It looks like Metro wants to give the public more time to voice their opinions on whether or not Oregon should pony up another $35 million in planning expenses for a project that would expand I-5 between north Portland and Vancouver and replace the Interstate Bridge.
As we reported on November 19th, the Interstate Bridge Replacement (IBR) project wants $71 million more dollars to continue the planning and preliminary engineering phase of their project (on top of $9 million already spent and $175 million spent on their first failed attempt known as the Columbia River Crossing) Washington has already agreed to pay their share of $36 million, and two Metro advisory committees have voted in support of Oregon’s $35 million.
A broad coalition of activists have pressured Metro to withhold the funding until the Oregon Department of Transportation (ODOT) can prove the project won’t be just another freeway expansion that induces more driving demand and contributes to more greenhouse gas emissions.
Last week Oregon State Representative Khanh Pham (District 46) joined the chorus of concerns. In a letter to Metro Council she urged them to “reconsider” their investment in the project. “Given the failures from the CRC Bridge project of last decade, heightened awareness of local impacts from climate change, and need to invest in local roads and bridges that have suffered from decades of under-investment, I believe more due diligence is needed,” Pham wrote. “Every dollar saved is a dollar that can be used for other transportation projects our communities desperately need.”

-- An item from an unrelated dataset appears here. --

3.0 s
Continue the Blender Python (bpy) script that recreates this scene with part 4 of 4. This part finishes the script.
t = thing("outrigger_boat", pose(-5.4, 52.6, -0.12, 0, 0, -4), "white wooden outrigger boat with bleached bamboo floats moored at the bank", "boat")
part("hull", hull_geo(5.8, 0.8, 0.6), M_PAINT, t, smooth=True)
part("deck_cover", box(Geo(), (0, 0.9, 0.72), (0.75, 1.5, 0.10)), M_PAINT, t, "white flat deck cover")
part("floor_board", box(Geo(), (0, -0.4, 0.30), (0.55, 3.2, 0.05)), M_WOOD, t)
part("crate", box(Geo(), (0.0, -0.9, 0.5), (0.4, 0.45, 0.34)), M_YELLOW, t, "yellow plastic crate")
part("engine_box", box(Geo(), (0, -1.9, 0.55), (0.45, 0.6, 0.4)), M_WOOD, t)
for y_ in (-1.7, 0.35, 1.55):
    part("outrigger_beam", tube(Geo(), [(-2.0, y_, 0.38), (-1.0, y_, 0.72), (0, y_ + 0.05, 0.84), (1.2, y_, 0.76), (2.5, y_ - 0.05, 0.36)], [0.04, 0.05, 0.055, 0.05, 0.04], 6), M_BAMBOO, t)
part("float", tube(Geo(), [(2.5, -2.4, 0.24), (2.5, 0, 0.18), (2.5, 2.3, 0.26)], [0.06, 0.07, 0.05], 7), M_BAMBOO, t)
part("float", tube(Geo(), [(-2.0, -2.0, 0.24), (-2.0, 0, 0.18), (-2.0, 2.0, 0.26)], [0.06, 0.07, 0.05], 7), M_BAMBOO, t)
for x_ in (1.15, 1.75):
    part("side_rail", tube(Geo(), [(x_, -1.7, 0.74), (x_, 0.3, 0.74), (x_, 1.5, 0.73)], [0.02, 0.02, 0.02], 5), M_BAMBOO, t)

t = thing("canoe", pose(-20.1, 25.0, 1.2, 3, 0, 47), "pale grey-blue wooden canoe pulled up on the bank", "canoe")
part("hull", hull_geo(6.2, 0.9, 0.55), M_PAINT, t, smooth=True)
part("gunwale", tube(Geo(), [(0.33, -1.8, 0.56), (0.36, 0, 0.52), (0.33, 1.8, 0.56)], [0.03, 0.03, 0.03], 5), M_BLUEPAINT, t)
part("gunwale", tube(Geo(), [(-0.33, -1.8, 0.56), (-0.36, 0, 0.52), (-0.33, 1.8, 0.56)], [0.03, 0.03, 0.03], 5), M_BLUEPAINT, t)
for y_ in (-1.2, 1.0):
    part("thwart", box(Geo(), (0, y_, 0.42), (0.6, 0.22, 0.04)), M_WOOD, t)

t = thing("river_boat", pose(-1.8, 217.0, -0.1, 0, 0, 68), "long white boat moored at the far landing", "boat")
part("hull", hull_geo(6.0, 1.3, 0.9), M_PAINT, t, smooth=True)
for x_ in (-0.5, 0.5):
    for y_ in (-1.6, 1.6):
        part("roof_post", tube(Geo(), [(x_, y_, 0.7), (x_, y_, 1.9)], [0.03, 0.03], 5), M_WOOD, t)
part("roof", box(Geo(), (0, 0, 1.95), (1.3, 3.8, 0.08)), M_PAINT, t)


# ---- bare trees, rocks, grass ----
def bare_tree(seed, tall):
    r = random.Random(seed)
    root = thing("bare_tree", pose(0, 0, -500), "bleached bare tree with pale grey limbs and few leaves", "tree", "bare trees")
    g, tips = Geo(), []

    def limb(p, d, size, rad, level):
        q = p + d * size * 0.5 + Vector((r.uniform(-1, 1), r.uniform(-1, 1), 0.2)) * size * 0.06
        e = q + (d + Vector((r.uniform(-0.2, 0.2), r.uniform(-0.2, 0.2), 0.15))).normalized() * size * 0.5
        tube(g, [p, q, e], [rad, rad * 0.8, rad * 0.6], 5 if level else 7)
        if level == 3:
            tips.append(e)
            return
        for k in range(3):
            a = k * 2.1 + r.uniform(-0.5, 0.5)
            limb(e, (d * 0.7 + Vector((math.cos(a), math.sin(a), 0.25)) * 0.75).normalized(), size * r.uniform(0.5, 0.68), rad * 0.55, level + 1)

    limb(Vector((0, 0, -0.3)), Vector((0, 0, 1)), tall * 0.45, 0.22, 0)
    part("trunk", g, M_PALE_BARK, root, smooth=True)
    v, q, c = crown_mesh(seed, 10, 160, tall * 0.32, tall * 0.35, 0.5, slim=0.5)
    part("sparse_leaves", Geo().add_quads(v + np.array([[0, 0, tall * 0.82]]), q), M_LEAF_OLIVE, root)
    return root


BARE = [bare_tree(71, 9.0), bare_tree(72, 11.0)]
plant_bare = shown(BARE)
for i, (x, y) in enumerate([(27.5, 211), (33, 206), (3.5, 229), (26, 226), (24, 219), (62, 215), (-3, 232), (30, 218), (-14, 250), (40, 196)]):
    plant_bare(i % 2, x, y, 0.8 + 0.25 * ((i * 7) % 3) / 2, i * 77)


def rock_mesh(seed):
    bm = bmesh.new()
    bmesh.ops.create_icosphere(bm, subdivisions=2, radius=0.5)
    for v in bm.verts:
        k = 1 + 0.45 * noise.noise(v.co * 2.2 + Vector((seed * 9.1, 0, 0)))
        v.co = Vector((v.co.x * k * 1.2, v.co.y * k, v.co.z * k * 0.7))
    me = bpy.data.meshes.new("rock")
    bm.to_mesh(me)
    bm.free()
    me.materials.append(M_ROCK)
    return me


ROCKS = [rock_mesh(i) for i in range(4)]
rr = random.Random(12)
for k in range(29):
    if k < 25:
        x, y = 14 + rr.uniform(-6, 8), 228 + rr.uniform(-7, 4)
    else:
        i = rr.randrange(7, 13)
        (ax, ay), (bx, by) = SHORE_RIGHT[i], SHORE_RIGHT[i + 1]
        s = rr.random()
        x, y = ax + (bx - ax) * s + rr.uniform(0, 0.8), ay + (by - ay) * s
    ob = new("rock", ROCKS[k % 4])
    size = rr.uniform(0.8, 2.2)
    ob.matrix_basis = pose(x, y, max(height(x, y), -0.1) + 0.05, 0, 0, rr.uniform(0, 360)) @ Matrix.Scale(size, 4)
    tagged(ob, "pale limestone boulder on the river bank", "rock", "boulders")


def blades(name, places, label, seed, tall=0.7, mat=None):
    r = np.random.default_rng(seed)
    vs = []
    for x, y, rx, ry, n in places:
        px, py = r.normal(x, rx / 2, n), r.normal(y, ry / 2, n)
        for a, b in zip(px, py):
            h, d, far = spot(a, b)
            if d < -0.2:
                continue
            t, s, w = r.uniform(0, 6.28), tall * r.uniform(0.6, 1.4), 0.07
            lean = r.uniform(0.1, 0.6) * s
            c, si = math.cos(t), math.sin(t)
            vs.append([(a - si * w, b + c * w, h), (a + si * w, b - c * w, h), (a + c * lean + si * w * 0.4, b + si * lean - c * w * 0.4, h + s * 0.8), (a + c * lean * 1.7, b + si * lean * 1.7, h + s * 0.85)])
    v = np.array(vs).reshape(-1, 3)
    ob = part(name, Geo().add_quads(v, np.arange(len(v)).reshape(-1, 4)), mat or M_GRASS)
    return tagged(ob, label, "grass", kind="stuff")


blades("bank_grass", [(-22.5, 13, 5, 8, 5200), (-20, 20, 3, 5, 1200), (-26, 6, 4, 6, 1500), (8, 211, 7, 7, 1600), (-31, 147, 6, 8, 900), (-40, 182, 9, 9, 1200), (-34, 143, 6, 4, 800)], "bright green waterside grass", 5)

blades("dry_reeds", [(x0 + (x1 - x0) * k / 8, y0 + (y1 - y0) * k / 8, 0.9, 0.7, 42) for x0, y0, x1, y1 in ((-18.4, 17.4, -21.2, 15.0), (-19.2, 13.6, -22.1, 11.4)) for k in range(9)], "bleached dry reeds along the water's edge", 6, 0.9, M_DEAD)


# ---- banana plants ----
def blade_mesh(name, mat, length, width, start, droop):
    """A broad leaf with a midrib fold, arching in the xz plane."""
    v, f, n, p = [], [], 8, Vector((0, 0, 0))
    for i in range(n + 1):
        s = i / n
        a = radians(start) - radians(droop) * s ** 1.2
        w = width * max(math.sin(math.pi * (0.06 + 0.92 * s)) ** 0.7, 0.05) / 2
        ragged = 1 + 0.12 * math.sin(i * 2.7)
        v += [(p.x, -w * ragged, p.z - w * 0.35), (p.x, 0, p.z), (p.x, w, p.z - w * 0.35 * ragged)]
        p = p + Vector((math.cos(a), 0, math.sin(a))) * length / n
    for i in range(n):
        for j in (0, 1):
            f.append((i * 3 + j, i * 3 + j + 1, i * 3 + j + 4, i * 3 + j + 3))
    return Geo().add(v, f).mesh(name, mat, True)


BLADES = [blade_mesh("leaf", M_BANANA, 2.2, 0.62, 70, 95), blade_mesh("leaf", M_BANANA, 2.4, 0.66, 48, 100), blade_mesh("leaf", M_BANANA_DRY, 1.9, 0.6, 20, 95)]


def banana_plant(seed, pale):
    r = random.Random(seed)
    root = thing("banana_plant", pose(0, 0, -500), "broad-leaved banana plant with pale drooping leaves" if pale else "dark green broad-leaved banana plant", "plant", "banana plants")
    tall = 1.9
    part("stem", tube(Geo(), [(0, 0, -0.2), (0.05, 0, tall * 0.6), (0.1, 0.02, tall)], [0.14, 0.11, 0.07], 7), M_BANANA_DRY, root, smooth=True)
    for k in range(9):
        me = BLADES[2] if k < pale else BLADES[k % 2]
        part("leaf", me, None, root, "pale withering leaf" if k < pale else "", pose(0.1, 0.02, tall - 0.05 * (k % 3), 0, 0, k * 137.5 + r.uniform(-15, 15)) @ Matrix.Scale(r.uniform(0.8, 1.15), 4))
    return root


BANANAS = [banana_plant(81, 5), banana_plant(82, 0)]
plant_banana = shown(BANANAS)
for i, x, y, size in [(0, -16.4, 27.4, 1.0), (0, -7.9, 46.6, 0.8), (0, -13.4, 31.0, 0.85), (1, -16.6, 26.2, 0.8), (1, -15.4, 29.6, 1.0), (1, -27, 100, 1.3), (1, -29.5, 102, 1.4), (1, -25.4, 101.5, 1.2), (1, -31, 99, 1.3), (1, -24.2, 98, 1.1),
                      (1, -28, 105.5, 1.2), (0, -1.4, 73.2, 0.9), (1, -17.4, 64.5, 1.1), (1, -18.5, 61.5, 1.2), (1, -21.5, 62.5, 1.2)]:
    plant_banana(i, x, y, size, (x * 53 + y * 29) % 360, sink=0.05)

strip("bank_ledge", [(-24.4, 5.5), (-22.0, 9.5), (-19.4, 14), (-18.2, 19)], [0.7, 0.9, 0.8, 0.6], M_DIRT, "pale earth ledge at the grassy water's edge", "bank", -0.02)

The Metro Council vote was initially slated for December 2nd. But this morning we noticed Metro posted notice for a 30-day comment period on November 24th (last week). That comment period won’t end until December 24th. If that holds, wouldn’t the council vote have to come after the comment period? When we asked a Metro spokesperson for clarification, they said the vote would be pushed back to December 9th because of schedule conflicts from President Lynn Peterson and a key project staffer. OK, then why accept comments through December 24th?
It appears Metro has made an error and someone forgot to publish the public comment notice when they should have, and that means the council vote might now have to be delayed until after the comment period ends, which would be beginning of January 2022. I’m working to confirm the date of the final vote and will update this post when I learn more.
For now, make sure to visit the public comment page on Metro’s website and then email your feedback to Summer Blackhorse at email@example.com.
UPDATE, 11/30 at 8:30 am: Metro spokesperson Nick Christensen says the public comment period has been extended to December 28th and the Metro Council will vote in January 2022.